Subject: Re: I Grok Schlock
The idea of public investment in public goods, like transit, makes no sense to capitalists who intend to profit from the private for profit provision of transportation as a private good.
You misunderstand the criticism.
Making buses free is the opposite of public investment in transit. It's disinvestment. The NYC bus system collects just under a billion dollars a year in bus fares. If you eliminate the bus fares, you are slashing the transit budget by a billion dollars.
Now, you're slashing the transit budget by a billion dollars for a cause that progressives find symbolically nice - but it's still slashing the transit budget by a billion dollars. And considering that the total NYC transit budget is just under $20 billion, and the bus portion of that is only about $6-7 billion, that is a huge reduction in the funds available for running buses.

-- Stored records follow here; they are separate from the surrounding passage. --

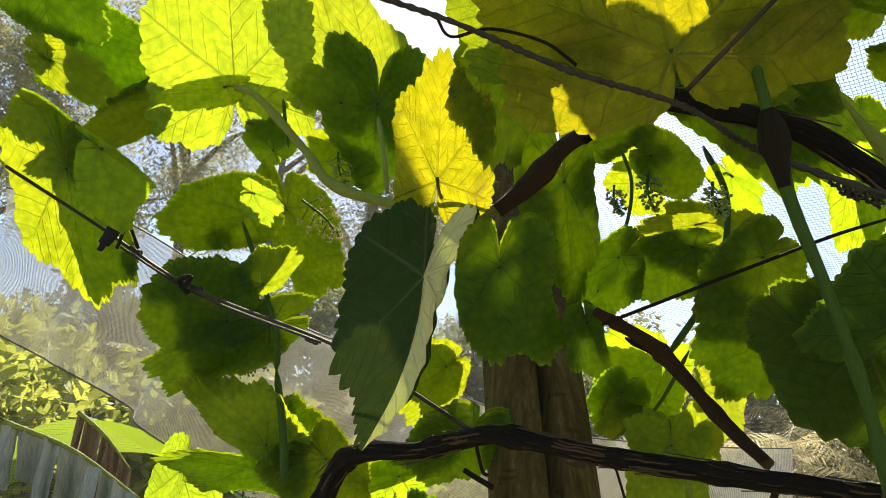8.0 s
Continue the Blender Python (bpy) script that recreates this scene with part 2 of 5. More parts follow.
def tube(bm, line, sides=10, rough=0.0, seed=0.0, caps=True, twist=0.0, ridge=0.0):
    """A round stem along line (x, y, z, radius), with UVs round and along it."""
    uv = bm.loops.layers.uv.verify()
    pts = [Vector(p[:3]) for p in line]
    side = Vector((0.3, 0.2, 0.9))
    rings, run = [], 0.0
    for i, p in enumerate(pts):
        d = (pts[min(i + 1, len(pts) - 1)] - pts[max(i - 1, 0)]).normalized()
        side = (side - d * side.dot(d)).normalized()
        other = d.cross(side)
        if i:
            run += (p - pts[i - 1]).length
        ring = []
        for k in range(sides):
            a = 2 * math.pi * k / sides + twist * run
            r = max(line[i][3], 0.0003)
            if rough:
                r *= 1 + rough * noise.noise(Vector((math.cos(a) * 1.7 + seed, math.sin(a) * 1.7, run * 18))) + 0.5 * rough * noise.noise(Vector((math.cos(a) * 5 + seed, math.sin(a) * 5, run * 30)))
            if ridge:
                r *= 1 + ridge * noise.noise(Vector((math.cos(a) * 4.5, math.sin(a) * 4.5 + seed, run * 9))) + 0.6 * ridge * noise.noise(Vector((math.cos(a) * 10, math.sin(a) * 10 + seed, run * 22)))
            ring.append(bm.verts.new(p + (side * math.cos(a) + other * math.sin(a)) * r))
        rings.append((ring, run))
    for (a, ra), (b, rb) in zip(rings, rings[1:]):
        for k in range(sides):
            f = bm.faces.new((a[k], a[(k + 1) % sides], b[(k + 1) % sides], b[k]))
            for lp, q in zip(f.loops, ((k, ra), (k + 1, ra), (k + 1, rb), (k, rb))):
                lp[uv].uv = (q[0] / sides, q[1] * 10)
    if caps:
        bm.faces.new(list(reversed(rings[0][0])))
        bm.faces.new(rings[-1][0])


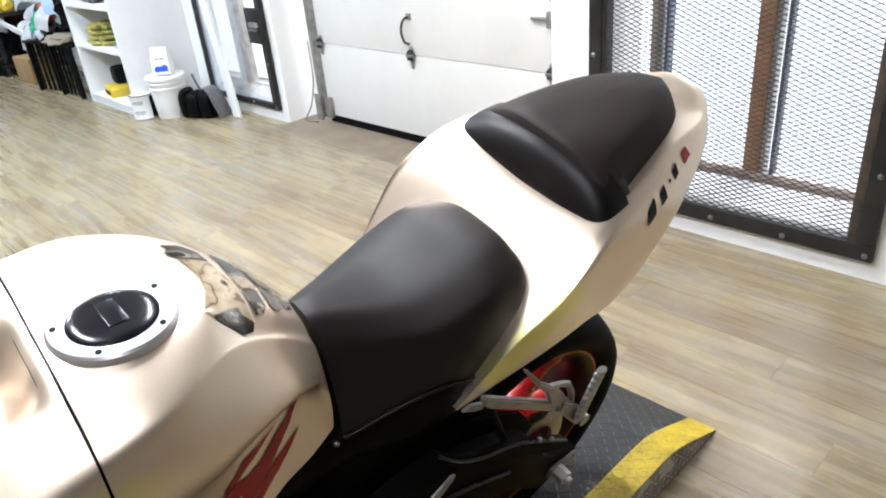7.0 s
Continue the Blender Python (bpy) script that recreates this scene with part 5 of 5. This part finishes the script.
work_table(-8.72, 2.64)
TABLE = [
    (-7.98, 2.52, 0.621, 0.13, 0.12, 0.10, "yellow_plastic", "crumpled yellow bag on the work table", "bag"),
    (-8.30, 2.55, 0.621, 0.16, 0.16, 0.09, "black_plastic", "dark cloth heaped on the work table", "cloth"),
    (-8.62, 2.55, 0.621, 0.17, 0.15, 0.13, "paper", "crumpled white sheet on the work table", "cloth"),
    (-8.95, 2.60, 0.621, 0.15, 0.15, 0.15, "cloth_grey", "grey cloth heaped on the work table", "cloth"),
    (-9.25, 2.55, 0.621, 0.18, 0.15, 0.12, "black_gloss", "glossy black bag on the work table", "bag"),
    (-8.20, 2.55, 0.161, 0.2, 0.18, 0.16, "black_plastic", "dark cloth bag on the lower shelf of the table", "bag"),
    (-9.30, 2.50, 0.161, 0.2, 0.18, 0.17, "black_plastic", "dark cloth bag on the lower shelf of the table", "bag"),
    (-8.16, 2.30, 0.0, 0.12, 0.13, 0.11, "black_plastic", "black cloth bag on the floor", "bag"),
    (-7.98, 2.46, 0.0, 0.13, 0.12, 0.14, "black_gloss", "black rubbish bag on the floor", "bag"),
    (-9.36, 2.34, 0.0, 0.12, 0.12, 0.12, "black_gloss", "black rubbish bag on the floor", "bag"),
    (-9.68, 2.26, 0.0, 0.17, 0.16, 0.26, "black_plastic", "full black rubbish bag on the floor", "bag"),
    (-9.74, 2.04, 0.0, 0.10, 0.09, 0.08, "orange_cloth", "orange-red cloth lying on the floor", "cloth"),
    (-10.48, 2.12, 0.582, 0.16, 0.14, 0.10, "paper", "crumpled white wrapping on the carton", "wrapping"),
]
for k, (x, y, z, sx, sy, sz, mt, label, cat) in enumerate(TABLE):
    crumpled({"bag": "bag", "cloth": "crumpled_cloth", "wrapping": "wrapping"}[cat], x, y, z, sx, sy, sz, mt, label, cat, k + 31)


def helmet(x, y, z, material, label, turn=-60):
    ob = thing("helmet", label, "helmet", pose(x, y, z, 0, 0, turn))
    bm = bmesh.new()
    bmesh.ops.create_uvsphere(bm, u_segments=24, v_segments=16, radius=0.14, matrix=Matrix.Translation((0, 0, 0.125)) @ Matrix.Diagonal((0.88, 1.0, 0.9, 1)))
    part("shell", bm, M[material], ob, smooth=60)
    rings = [[(r * 0.9 * math.cos(a), r * math.sin(a), zz) for r, zz in ((0.134, 0.10), (0.1425, 0.10), (0.139, 0.165), (0.130, 0.165))] for a in np.linspace(radians(20), radians(160), 14)]
    part("visor", skin(bmesh.new(), rings), M["black_gloss"], ob, "dark visor")
    return ob


helmet(-8.86, 2.46, 0.161, "red_paint", "glossy red helmet on the lower shelf of the table")


def engine_block(x, y):
    ob = thing("spare_engine", "dark spare engine with bright covers on the floor", "engine", pose(x, y, 0, 0, 0, 15))
    part("crankcase", box(-0.16, 0.16, -0.10, 0.10, 0.004, 0.13, 0.03), M["frame_black"], ob)
    for k in range(4):
        part("cylinder_fin", box(-0.07, 0.07, -0.07, 0.07, 0.131 + k * 0.014, 0.138 + k * 0.014, 0.002), M["steel"], ob)
    part("cylinder", box(-0.055, 0.055, -0.055, 0.055, 0.1305, 0.19, 0.004), M["steel"], ob)
    part("cover", rod(bmesh.new(), (0.05, -0.10, 0.065), (0.05, -0.125, 0.065), 0.045, 0.04, 20), M["chrome"], ob, "round chrome cover")
    part("exhaust", pipe(bmesh.new(), [(-0.10, -0.09, 0.10), (-0.16, -0.15, 0.06), (-0.05, -0.17, 0.026), (0.28, -0.17, 0.024)], 0.02, 10), M["chrome"], ob, "chrome exhaust pipe")
    return ob


engine_block(-8.42, 2.30)


def red_case(x, y, turn):
    ob = thing("red_case", "scuffed red plastic case on the floor by the work table", "case", pose(x, y, 0, 0, 0, turn))
    part("tub", box(-0.22, 0.22, -0.11, 0.11, 0.0, 0.105, 0.02), M["red_paint"], ob)
    part("lid", box(-0.215, 0.215, -0.105, 0.105, 0.108, 0.19, 0.03), M["red_paint"], ob)
    part("handle", pipe(bmesh.new(), [(-0.07, -0.112, 0.10), (-0.065, -0.145, 0.10), (0.065, -0.145, 0.10), (0.07, -0.112, 0.10)], 0.009, 8, smooth=False), M["black_plastic"], ob, "black handle")
    return ob


red_case(-8.92, 2.24, 22)


def white_chair(x, y):
    ob = thing("plastic_chair", "white plastic garden chair beside the cartons", "chair", pose(x, y, 0, 0, 0, 120))
    part("seat", box(-0.21, 0.21, -0.2, 0.2, 0.41, 0.435, 0.012), M["bucket"], ob)
    for sx, sy in ((-1, -1), (1, -1), (-1, 1), (1, 1)):
        part("leg", rod(bmesh.new(), (sx * 0.23, sy * 0.22, 0), (sx * 0.18, sy * 0.17, 0.41), 0.02, 0.026, 8), M["bucket"], ob)
    for k in range(5):
        xx = -0.16 + 0.08 * k
        part("back_slat", box(xx - 0.022, xx + 0.022, 0.19, 0.205, 0.436, 0.85, 0.005), M["bucket"], ob)
    part("top_rail", box(-0.21, 0.21, 0.18, 0.215, 0.851, 0.92, 0.01), M["bucket"], ob)
    return ob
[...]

So this is terrible for bus service. And for NYC transit service in general. The customers get more money in their pockets, but the transit agency now has significantly less money for operations. Which means they have to cut service more than they otherwise would. Worse, those cuts have to come at a time when usage will rise more than it otherwise would have - because now it's free. And you end up with non-destination riders who get on the bus just to have somewhere to go. So you'll have more riders, and fewer resources to provide them service.
So the system degrades for everyone. It's free, but it's worse.